27Als nun die Babylonier das hörten, verdross es sie sehr, und sie machten einen Aufruhr gegen den König und sagten: Unser König ist ein Jude geworden; denn er hat den Bel zerstört und den Drachen getötet und die Priester umgebracht. 28Und sie traten vor den König und sagten: Gib uns Daniel heraus; sonst werden wir dich und dein ganzes Haus umbringen!
29Als nun der König sah, dass sie mit Gewalt auf ihn eindrangen, musste er ihnen Daniel herausgeben. 30Und sie warfen ihn zu den Löwen in den Graben; darin lag er sechs Tage lang. 31Und es waren sieben Löwen im Graben; denen gab man täglich zwei Menschen und zwei Schafe. Aber während dieser Tage gab man ihnen nichts, damit sie Daniel fressen sollten.
32Es war aber ein Prophet, Habakuk, in Judäa; der hatte einen Brei gekocht und Brot eingebrockt in eine tiefe Schüssel und ging damit aufs Feld, um es den Schnittern zu bringen. 33Und der Engel des Herrn sprach zu Habakuk: Bring das Essen, das du trägst, zu Daniel nach Babel in den Löwengraben. 34Und Habakuk antwortete: Herr, ich habe die Stadt Babel nie gesehen und weiß nicht, wo der Graben ist.
35Da fasste ihn der Engel des Herrn beim Schopf, trug ihn im Windesbrausen an den Haaren nach Babel und setzte ihn oben am Graben nieder. 36Und Habakuk rief: Daniel, Daniel, nimm das Essen, das dir Gott gesandt hat! 37Und Daniel sprach: Gott, du denkst ja noch an mich und verlässt die nicht, die dich lieben! 38Und er stand auf und aß. Aber der Engel Gottes brachte Habakuk sogleich wieder an seinen Ort.

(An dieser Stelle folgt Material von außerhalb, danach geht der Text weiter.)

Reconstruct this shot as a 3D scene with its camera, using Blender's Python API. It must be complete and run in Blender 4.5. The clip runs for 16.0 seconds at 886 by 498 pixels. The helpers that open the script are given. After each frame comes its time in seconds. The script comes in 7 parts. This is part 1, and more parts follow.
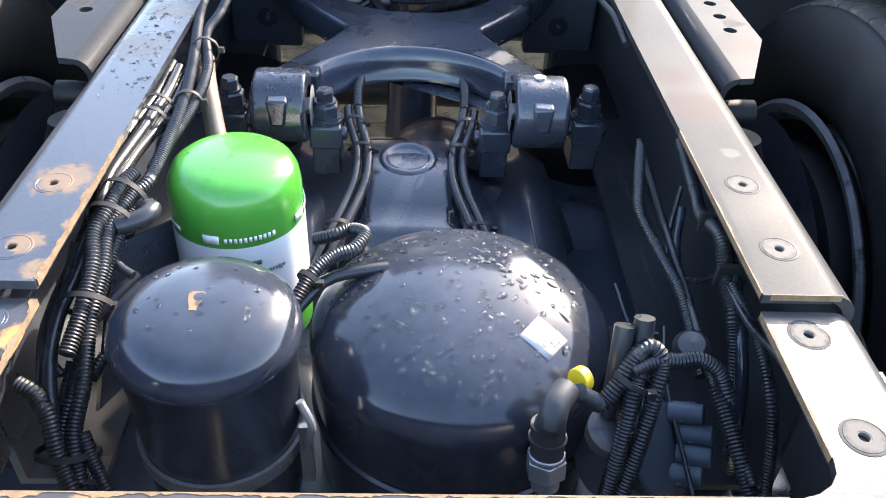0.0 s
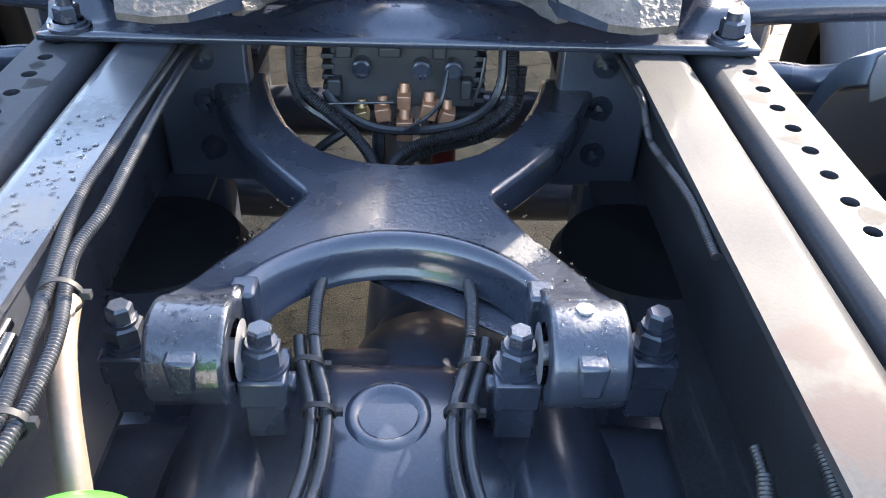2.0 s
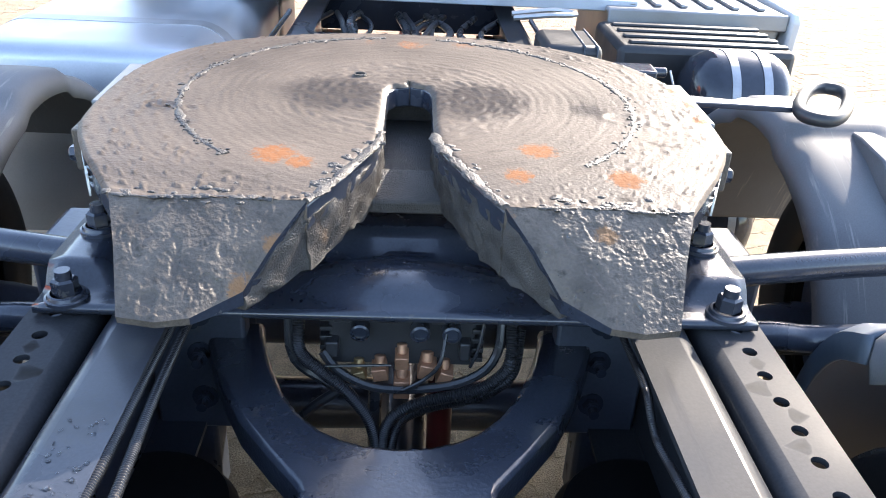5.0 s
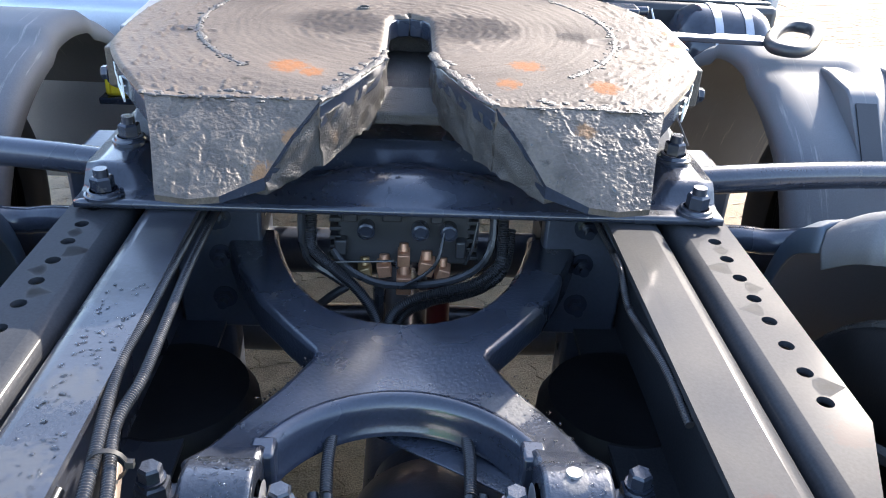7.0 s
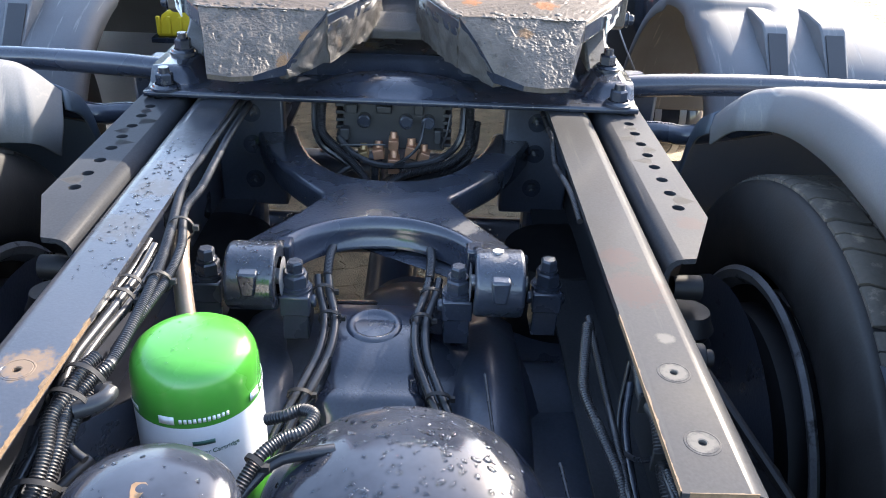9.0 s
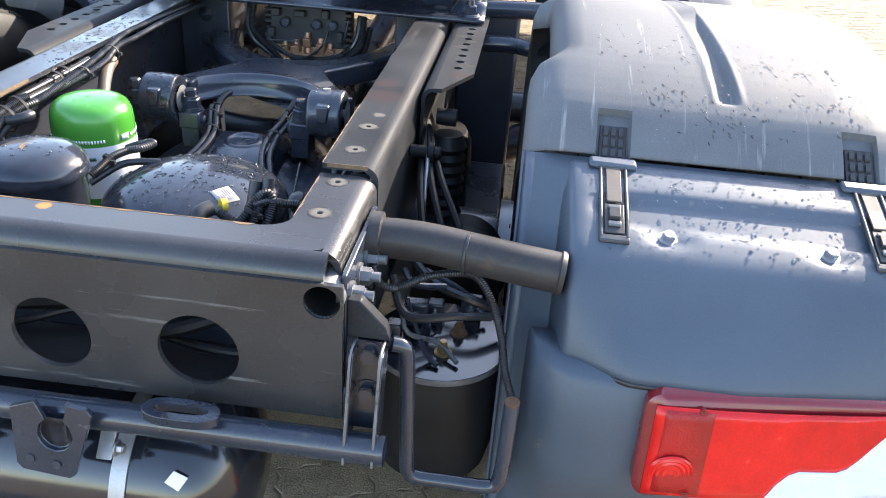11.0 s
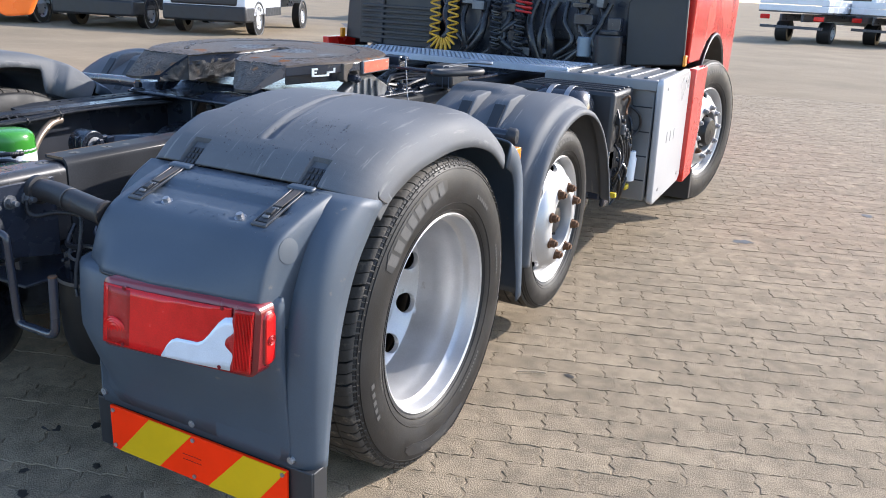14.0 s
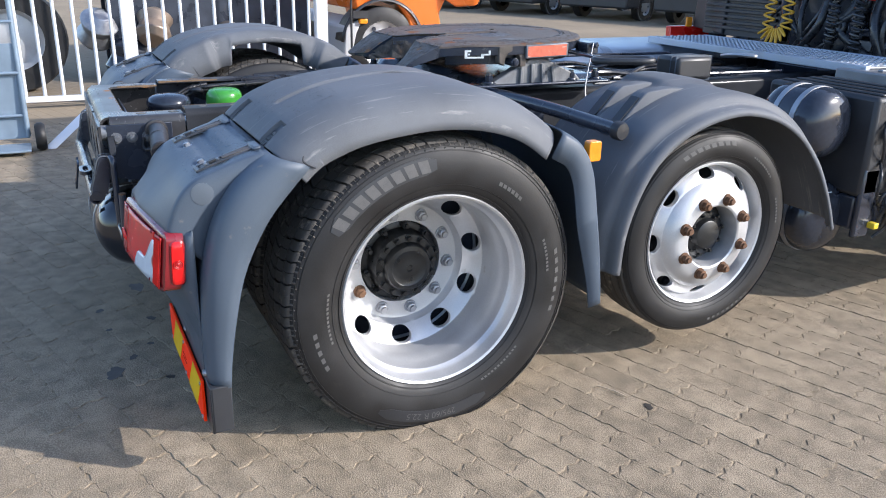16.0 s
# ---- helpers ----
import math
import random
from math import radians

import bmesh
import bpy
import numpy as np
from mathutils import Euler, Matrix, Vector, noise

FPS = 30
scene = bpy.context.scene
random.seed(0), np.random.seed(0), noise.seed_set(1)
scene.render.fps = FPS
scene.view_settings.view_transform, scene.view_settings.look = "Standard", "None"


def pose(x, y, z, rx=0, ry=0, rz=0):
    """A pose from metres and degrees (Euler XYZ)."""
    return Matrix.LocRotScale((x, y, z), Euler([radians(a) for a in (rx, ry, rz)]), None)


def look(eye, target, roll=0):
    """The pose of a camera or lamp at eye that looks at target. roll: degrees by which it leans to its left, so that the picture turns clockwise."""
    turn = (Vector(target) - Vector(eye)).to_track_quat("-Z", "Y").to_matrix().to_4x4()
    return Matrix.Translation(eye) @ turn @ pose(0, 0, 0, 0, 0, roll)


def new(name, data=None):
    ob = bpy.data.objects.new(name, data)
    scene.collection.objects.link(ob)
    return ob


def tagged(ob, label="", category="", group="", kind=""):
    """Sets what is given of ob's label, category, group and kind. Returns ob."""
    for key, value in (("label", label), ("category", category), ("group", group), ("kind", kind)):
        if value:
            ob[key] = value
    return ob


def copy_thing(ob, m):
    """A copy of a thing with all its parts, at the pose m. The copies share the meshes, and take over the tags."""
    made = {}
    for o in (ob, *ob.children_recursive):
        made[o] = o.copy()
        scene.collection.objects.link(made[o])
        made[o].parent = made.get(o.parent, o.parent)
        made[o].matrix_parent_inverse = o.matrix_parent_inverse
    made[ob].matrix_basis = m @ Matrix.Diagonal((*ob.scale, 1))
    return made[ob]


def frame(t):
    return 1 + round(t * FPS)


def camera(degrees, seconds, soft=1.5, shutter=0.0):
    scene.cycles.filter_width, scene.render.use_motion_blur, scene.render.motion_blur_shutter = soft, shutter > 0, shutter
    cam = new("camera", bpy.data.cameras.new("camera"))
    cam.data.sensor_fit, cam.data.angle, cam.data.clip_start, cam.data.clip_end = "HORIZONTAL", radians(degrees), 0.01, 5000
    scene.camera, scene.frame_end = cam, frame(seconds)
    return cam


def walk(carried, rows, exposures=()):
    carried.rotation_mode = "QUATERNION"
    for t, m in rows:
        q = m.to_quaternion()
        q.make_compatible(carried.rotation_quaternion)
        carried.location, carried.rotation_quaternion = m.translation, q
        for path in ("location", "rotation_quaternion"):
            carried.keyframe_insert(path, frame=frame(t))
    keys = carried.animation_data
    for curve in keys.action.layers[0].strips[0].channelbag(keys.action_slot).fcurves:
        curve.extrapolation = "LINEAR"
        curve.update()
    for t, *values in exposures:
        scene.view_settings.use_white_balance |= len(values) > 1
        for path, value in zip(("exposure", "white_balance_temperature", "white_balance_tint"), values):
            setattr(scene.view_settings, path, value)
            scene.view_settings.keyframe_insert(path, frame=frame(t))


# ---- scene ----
cam = camera(57.7, 16.0, 1.0)
PATH = [
    (0, (0.0032, 0.0108, 1.309), (0.0838, 1.5907, 0.084), 3),
    (0.5, (0.0087, 0.0998, 1.316), (0.0731, 1.6679, 0.077), 2.7),
    (1, (0.003, 0.2279, 1.321), (0.0666, 1.809, 0.098), 2.5),
    (1.5, (0.0138, 0.3897, 1.317), (0.0899, 1.9986, 0.131), 2.7),
    (2, (0.0255, 0.4875, 1.293), (0.0846, 2.0977, 0.108), 2.1),
    (2.5, (0.0144, 0.5407, 1.282), (0.0726, 2.155, 0.103), 2.1),
    (3, (0.0115, 0.6008, 1.309), (0.0839, 2.2268, 0.147), 2.6),
    (3.5, (-0.0039, 0.6371, 1.387), (0.0928, 2.3396, 0.342), 3.2),
    (4, (-0.0011, 0.624, 1.441), (0.0967, 2.3336, 0.408), 3.3),
    (4.2, (-0.0032, 0.619, 1.457), (0.097, 2.3496, 0.459), 3.3),
    (6.3, (0.0015, 0.547, 1.427), (0.0946, 2.3266, 0.519), 3.1),
    (6.5, (-0.0049, 0.5191, 1.413), (0.0998, 2.2805, 0.471), 3.2),
    (7, (-0.0043, 0.441, 1.405), (0.0993, 2.1925, 0.444), 3.2),
    (7.5, (-0.002, 0.341, 1.405), (0.1044, 2.0864, 0.435), 3.1),
    (8, (0.001, 0.2289, 1.396), (0.1065, 1.9743, 0.425), 3),
    (8.2, (0.0112, 0.1857, 1.398), (0.1187, 1.9291, 0.423), 3),
    (10.3, (0.3101, -0.3436, 1.362), (0.1915, 1.4048, 0.399), 3.4),
    (10.5, (0.3779, -0.4108, 1.354), (0.2485, 1.3418, 0.4), 3.9),
    (11, (0.581, -0.5803, 1.348), (0.4425, 1.1714, 0.392), 4.2),
    (11.5, (0.8491, -0.748, 1.335), (0.6144, 0.9893, 0.372), 4.2),
    (11.8, (1.0161, -0.861, 1.33), (0.7403, 0.8701, 0.368), 4),
    (12, (1.0996, -0.9504, 1.323), (0.8119, 0.7878, 0.375), 4.3),
    (12.5, (1.3216, -1.1233, 1.329), (0.9697, 0.6631, 0.502), 3.8),
    (13, (1.6179, -1.1665, 1.343), (0.9942, 0.6316, 0.728), 2.8),
    (13.5, (1.9255, -1.0769, 1.324), (1.2102, 0.6909, 0.724), 3.2),
    (14, (2.2259, -0.8871, 1.357), (1.3713, 0.8101, 0.735), 3),
    (14.5, (2.5571, -0.7028, 1.354), (1.4194, 0.8132, 0.713), 2.5),
    (15, (2.8457, -0.4988, 1.365), (1.4527, 0.7737, 0.701), 1.9),
    (15.5, (3.0682, -0.1847, 1.378), (1.5484, 0.928, 0.704), 1.9),
    (16, (3.2233, 0.1057, 1.373), (1.5376, 0.9392, 0.694), 1.3),
]
TINT = 13
walk(cam, [(t, look(eye, target, roll)) for t, eye, target, roll in PATH], [(t, stops, kelvin, TINT) for t, stops, kelvin in ((0, 2.95, 6850), (1.2, 3.15, 6850), (2.5, 3.46, 6850), (3, 3.46, 6900), (3.5, 3.08, 6950), (4.2, 2.78, 6900), (6.3, 2.62, 6500), (8, 2.82, 6500), (10.3, 2.62, 7100), (11, 2.50, 6950), (12.2, 1.88, 6350), (13, 1.63, 6120), (14.5, 1.38, 6030), (16, 1.31, 5880))])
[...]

39Und der König kam am siebenten Tage, um Daniel zu beklagen. Und als er zum Graben kam und hineinschaute, siehe, da saß Daniel mitten unter den Löwen. 40Und der König rief laut: Herr, du Gott Daniels, du bist ein großer Gott, und es gibt keinen andern außer dir! 41Und er ließ ihn aus dem Graben ziehen; aber die andern, die seinen Tod gewollt hatten, ließ er in den Graben werfen; und sie wurden sofort vor seinen Augen von den Löwen verschlungen.